Vegkoppies was negotiated and we seemed to just be moving really smoothly through section after section. A short break as we left the tar, with a bit of a top up on Allsorts and it was onto the gravel road again. On this section a bakkie came roaring up to us and we were greeted by Race Director, Glenn Harrison and his passenger, Robbie McIntosh who had withdrawn due to illness.
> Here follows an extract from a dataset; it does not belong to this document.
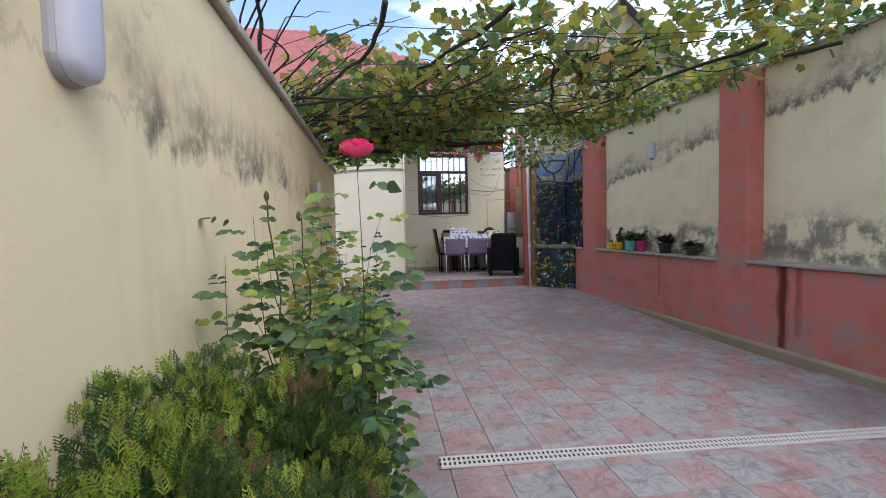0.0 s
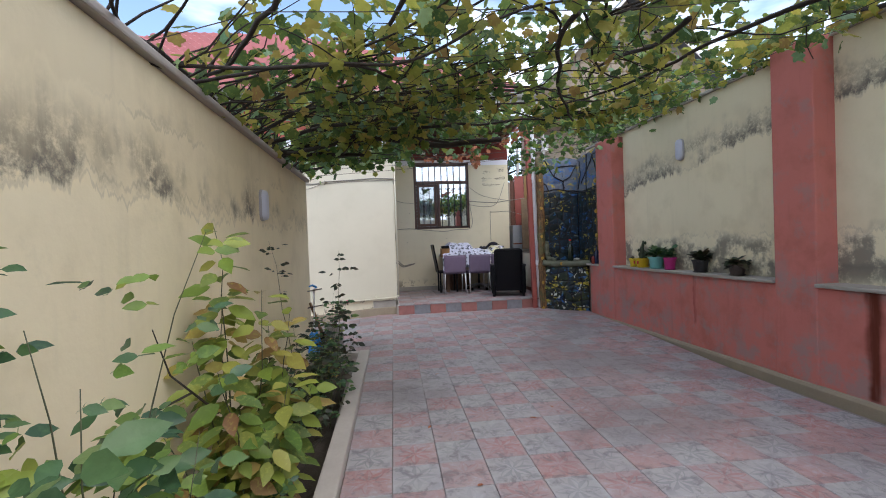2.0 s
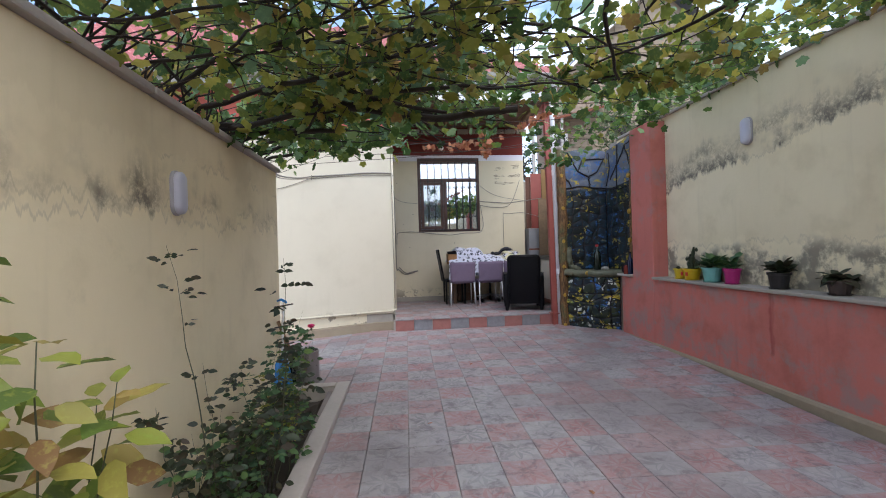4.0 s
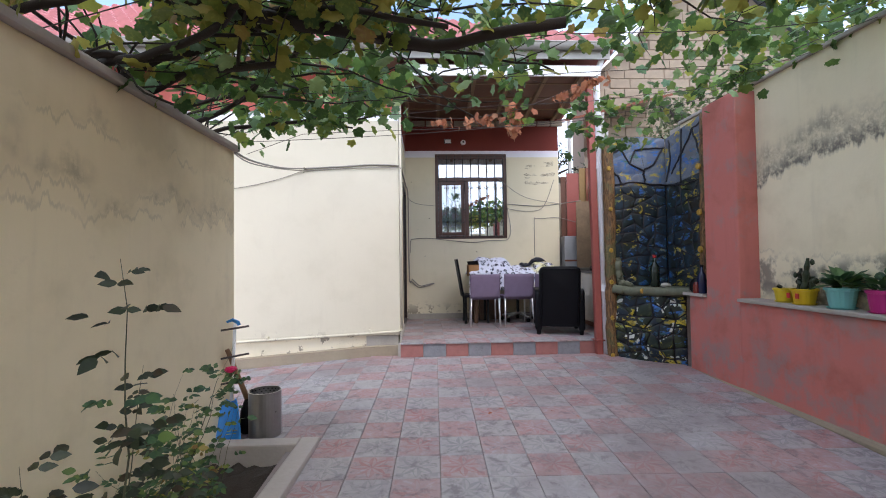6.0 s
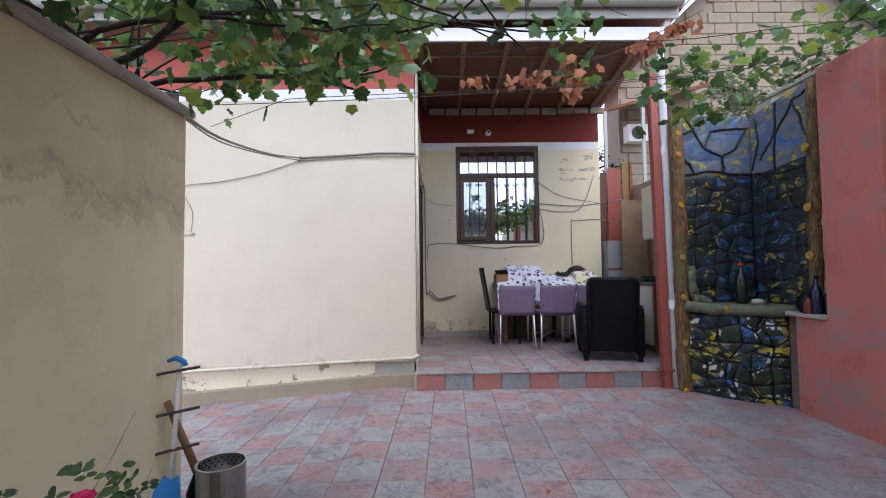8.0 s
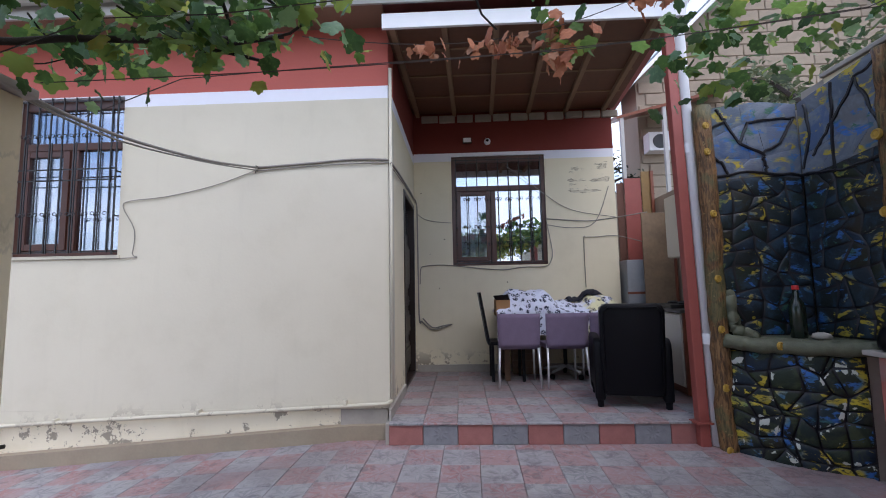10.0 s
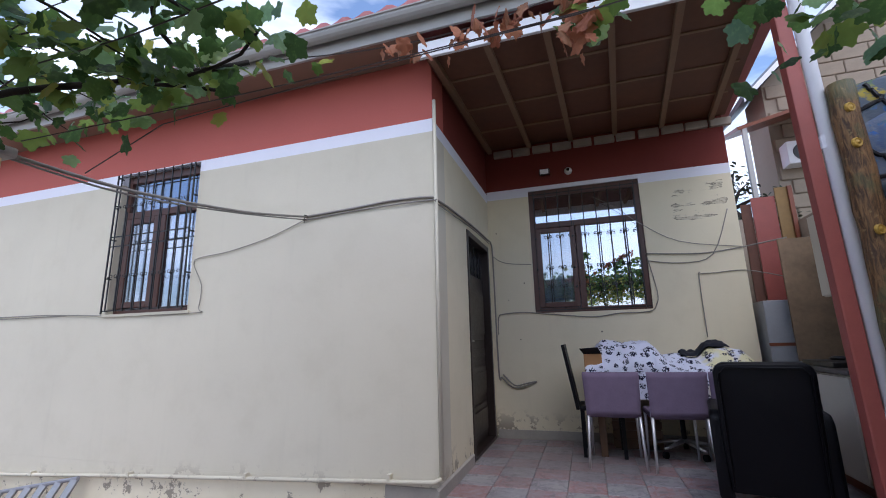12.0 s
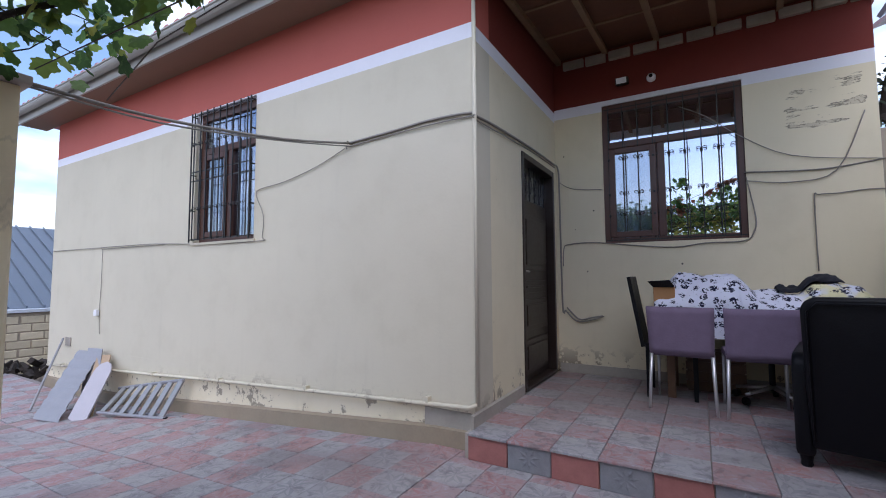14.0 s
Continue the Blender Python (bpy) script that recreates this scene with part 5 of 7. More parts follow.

Beautiful veggie garden and smiles
A brand new farmhouse, still in the stages of construction provided us with a top up of water before we hit the final stretches before Romansfontein. We had a quick catch up on the race news and were particularly interested in the progress of the guys racing to Cradock. Glenn predicted that Alex Harris would join us for breakfast in Romansfontein and I expected Mike Woolnough (now teamed up with Casper Venter) to catch us at Elandsberg.
Jonathan hanging in

Nothing ever works out the way we think on this race.

Jonathan was hanging in and on the last stretch, we fell a little behind the others. I can now announce that for the first time and probably only time, I towed him.
Always time for a snack

As we finally reached the turnoff to Romansfontein, the rest of group were waiting. Only 800m from the farmhouse, they still chose to wait. It just epitomises the spirit of the group and the nature of the riders to take these adventures.

We had ridden 130 km and it had been wonderful.


  1. Fi this is a great read and I am enjoying all the pictures. I guess I am a comic book type reader. Looking forward to the rest of your blogs.

  2. There are so many pics to fit in that I have to write longer!